BEGIN Dataset excerpt
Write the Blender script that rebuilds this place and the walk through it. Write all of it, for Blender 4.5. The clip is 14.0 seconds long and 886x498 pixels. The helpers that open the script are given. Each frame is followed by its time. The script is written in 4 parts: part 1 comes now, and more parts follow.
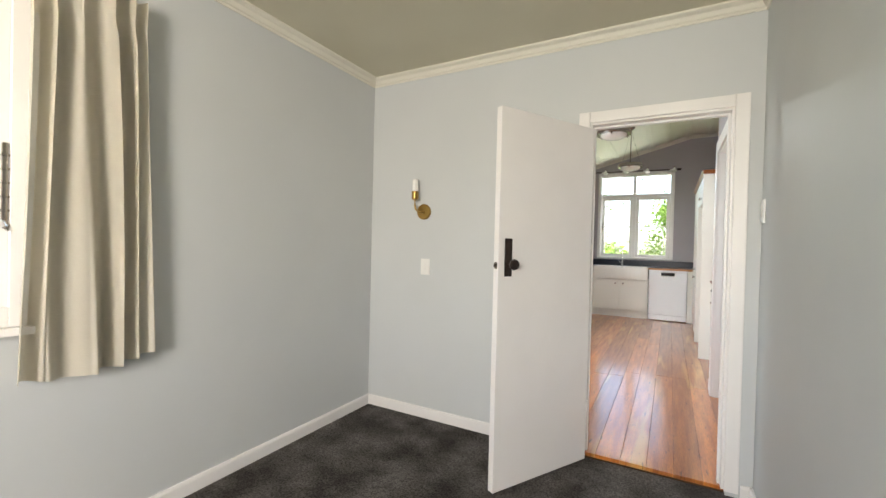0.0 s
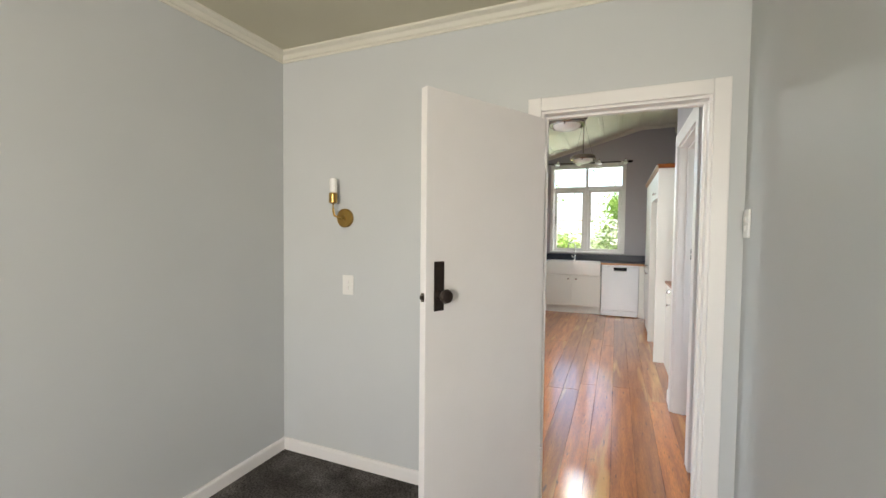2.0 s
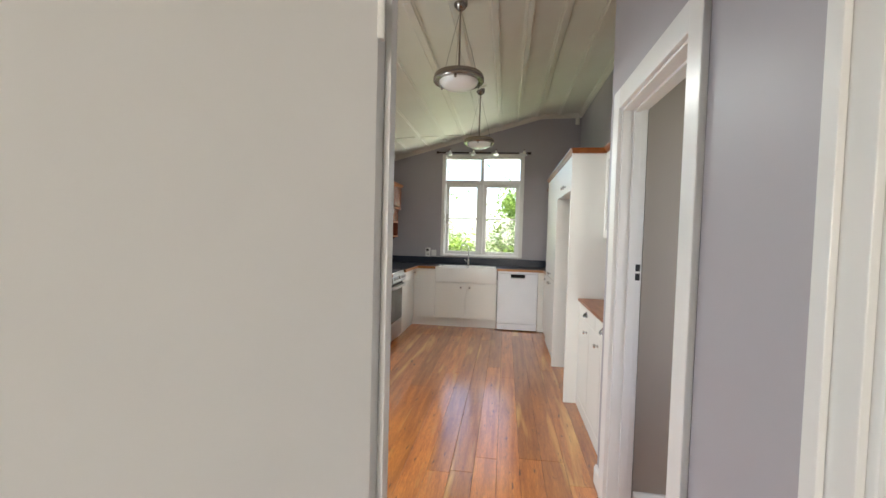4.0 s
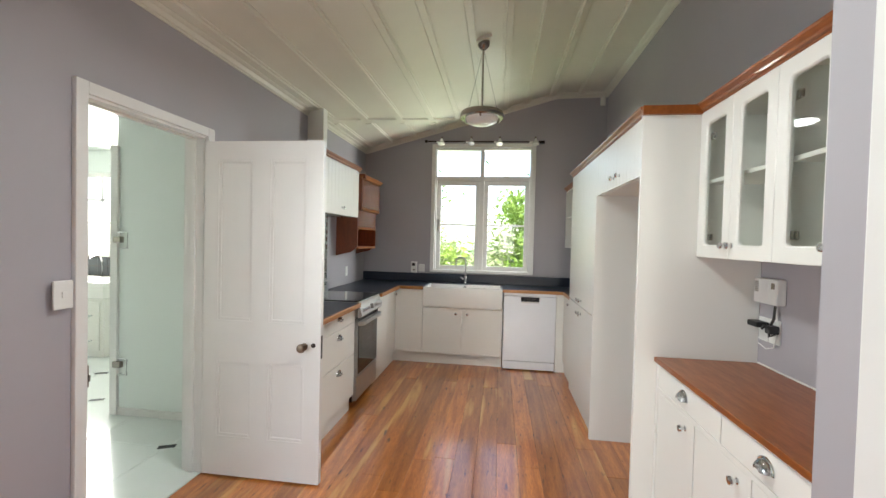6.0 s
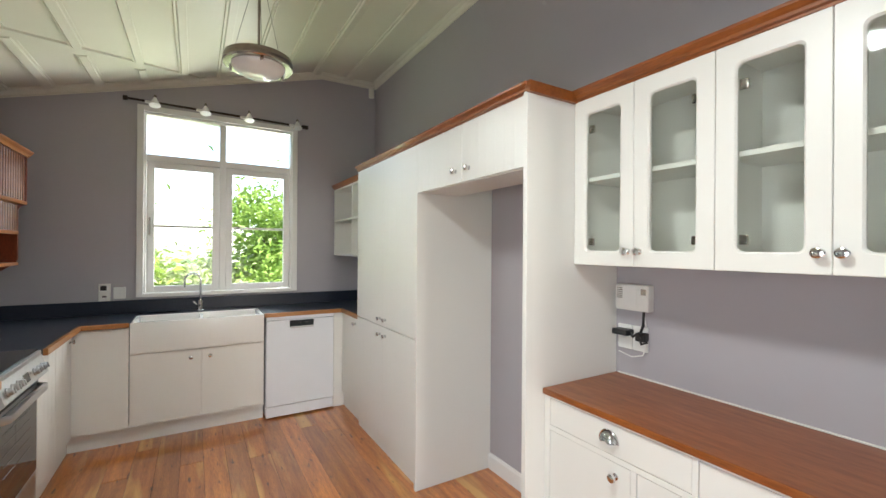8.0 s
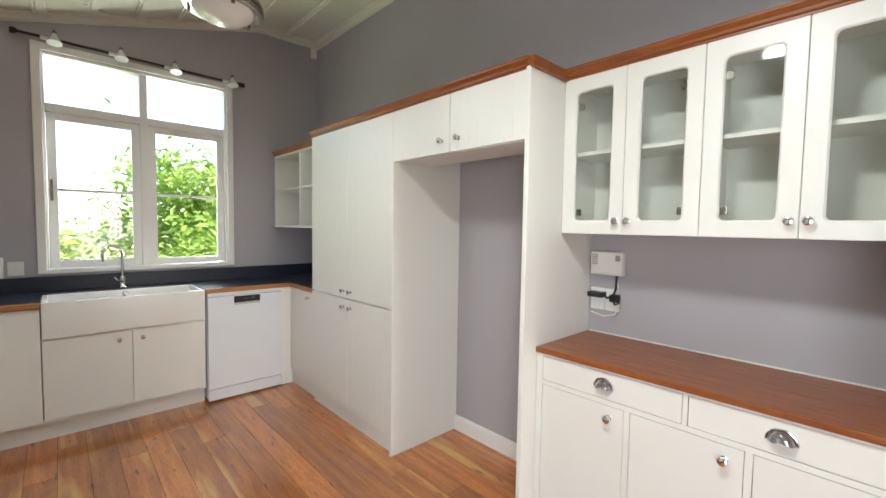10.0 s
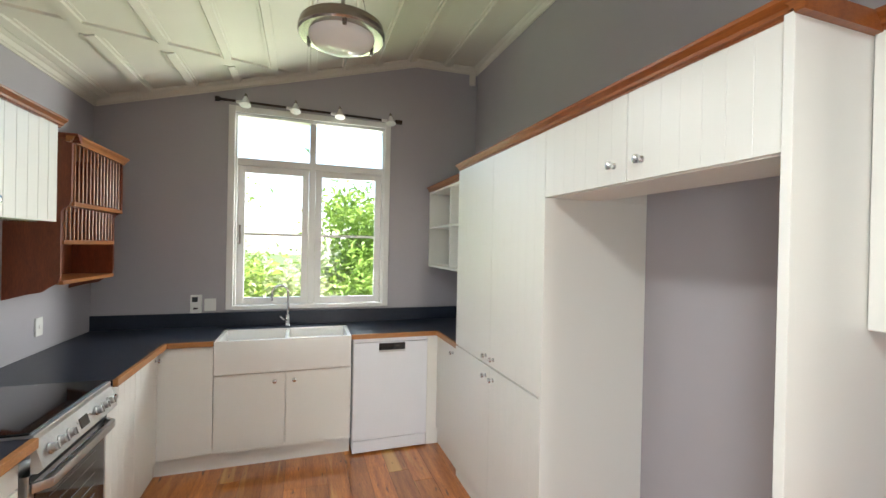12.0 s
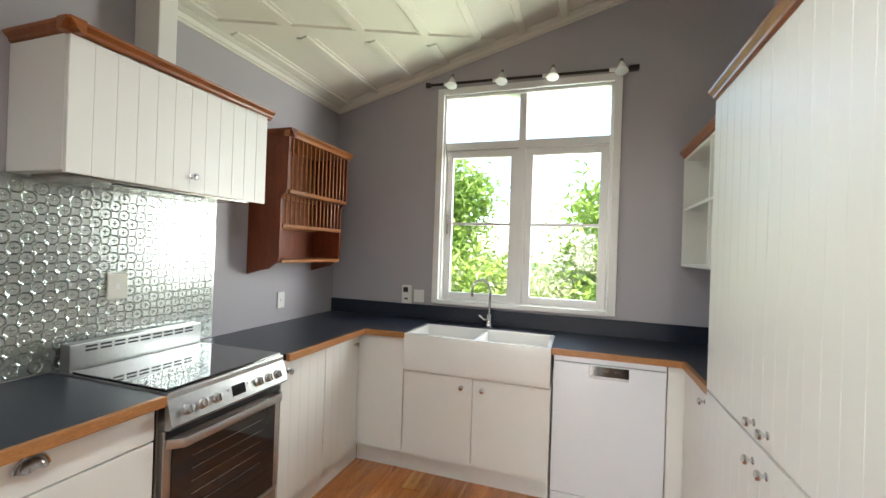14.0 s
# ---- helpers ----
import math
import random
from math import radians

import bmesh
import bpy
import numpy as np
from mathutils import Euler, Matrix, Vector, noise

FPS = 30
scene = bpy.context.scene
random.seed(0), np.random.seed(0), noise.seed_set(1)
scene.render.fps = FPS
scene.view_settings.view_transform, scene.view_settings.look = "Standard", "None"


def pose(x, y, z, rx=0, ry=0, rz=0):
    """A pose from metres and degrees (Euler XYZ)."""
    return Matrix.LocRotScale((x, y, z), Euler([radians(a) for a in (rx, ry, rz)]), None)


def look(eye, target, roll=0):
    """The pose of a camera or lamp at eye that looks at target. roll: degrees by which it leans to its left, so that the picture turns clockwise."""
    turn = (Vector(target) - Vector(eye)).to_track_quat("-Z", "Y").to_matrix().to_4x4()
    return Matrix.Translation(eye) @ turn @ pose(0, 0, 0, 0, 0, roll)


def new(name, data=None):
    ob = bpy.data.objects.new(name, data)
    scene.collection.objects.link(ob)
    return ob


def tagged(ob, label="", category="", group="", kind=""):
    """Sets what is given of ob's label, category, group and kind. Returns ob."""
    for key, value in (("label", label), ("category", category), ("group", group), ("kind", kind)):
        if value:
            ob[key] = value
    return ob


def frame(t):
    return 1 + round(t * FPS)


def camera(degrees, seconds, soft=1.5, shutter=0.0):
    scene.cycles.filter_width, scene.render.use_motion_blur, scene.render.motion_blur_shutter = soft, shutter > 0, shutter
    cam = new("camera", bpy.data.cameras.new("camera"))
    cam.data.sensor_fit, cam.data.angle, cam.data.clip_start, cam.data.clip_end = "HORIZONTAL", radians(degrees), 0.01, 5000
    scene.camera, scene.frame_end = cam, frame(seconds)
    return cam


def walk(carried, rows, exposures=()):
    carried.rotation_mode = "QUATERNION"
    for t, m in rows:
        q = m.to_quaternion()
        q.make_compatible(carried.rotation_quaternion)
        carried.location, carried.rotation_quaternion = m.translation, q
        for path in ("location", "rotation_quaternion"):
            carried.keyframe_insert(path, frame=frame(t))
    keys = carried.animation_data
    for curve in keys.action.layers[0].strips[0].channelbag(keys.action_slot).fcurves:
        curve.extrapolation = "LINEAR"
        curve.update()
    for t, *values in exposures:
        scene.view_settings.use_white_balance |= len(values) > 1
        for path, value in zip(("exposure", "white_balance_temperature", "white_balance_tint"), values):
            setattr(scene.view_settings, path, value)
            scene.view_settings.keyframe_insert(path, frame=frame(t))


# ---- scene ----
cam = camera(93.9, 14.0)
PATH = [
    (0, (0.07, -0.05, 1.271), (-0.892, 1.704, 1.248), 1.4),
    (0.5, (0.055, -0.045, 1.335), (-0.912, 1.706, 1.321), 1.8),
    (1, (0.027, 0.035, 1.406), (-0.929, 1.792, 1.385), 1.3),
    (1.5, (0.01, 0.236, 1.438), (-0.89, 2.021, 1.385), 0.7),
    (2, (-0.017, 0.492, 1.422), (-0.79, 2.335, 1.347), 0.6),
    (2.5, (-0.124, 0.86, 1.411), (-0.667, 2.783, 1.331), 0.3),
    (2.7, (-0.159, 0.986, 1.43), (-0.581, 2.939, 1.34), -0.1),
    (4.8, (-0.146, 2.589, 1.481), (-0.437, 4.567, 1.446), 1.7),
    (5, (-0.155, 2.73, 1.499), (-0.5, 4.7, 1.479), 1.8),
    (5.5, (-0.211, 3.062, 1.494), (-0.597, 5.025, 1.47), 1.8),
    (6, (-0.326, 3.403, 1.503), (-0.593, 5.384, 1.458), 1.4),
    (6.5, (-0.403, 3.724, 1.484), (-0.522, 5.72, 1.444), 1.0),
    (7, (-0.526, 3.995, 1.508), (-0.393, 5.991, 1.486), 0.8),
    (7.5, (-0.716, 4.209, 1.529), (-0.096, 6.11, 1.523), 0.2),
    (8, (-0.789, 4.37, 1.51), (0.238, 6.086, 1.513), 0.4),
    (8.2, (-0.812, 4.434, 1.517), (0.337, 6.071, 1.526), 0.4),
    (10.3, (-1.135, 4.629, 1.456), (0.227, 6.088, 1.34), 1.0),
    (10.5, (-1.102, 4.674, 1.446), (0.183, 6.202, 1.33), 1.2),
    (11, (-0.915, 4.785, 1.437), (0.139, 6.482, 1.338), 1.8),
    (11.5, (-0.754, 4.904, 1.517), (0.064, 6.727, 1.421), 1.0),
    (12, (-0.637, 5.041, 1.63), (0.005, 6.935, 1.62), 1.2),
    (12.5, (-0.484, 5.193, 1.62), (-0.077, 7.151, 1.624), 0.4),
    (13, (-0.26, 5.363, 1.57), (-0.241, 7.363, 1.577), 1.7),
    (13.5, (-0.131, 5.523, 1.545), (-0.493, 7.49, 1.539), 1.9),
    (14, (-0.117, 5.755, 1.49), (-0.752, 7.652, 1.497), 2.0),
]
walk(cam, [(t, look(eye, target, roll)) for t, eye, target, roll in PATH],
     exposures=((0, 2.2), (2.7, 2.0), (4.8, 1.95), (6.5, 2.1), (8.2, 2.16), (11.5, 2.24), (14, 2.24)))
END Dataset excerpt
-- Goal of the exercise --
Using the listing above, pull out all lines that hold the word "degrees".

-- Answer for this exercise --
    """A pose from metres and degrees (Euler XYZ)."""
    """The pose of a camera or lamp at eye that looks at target. roll: degrees by which it leans to its left, so that the picture turns clockwise."""
def camera(degrees, seconds, soft=1.5, shutter=0.0):
    cam.data.sensor_fit, cam.data.angle, cam.data.clip_start, cam.data.clip_end = "HORIZONTAL", radians(degrees), 0.01, 5000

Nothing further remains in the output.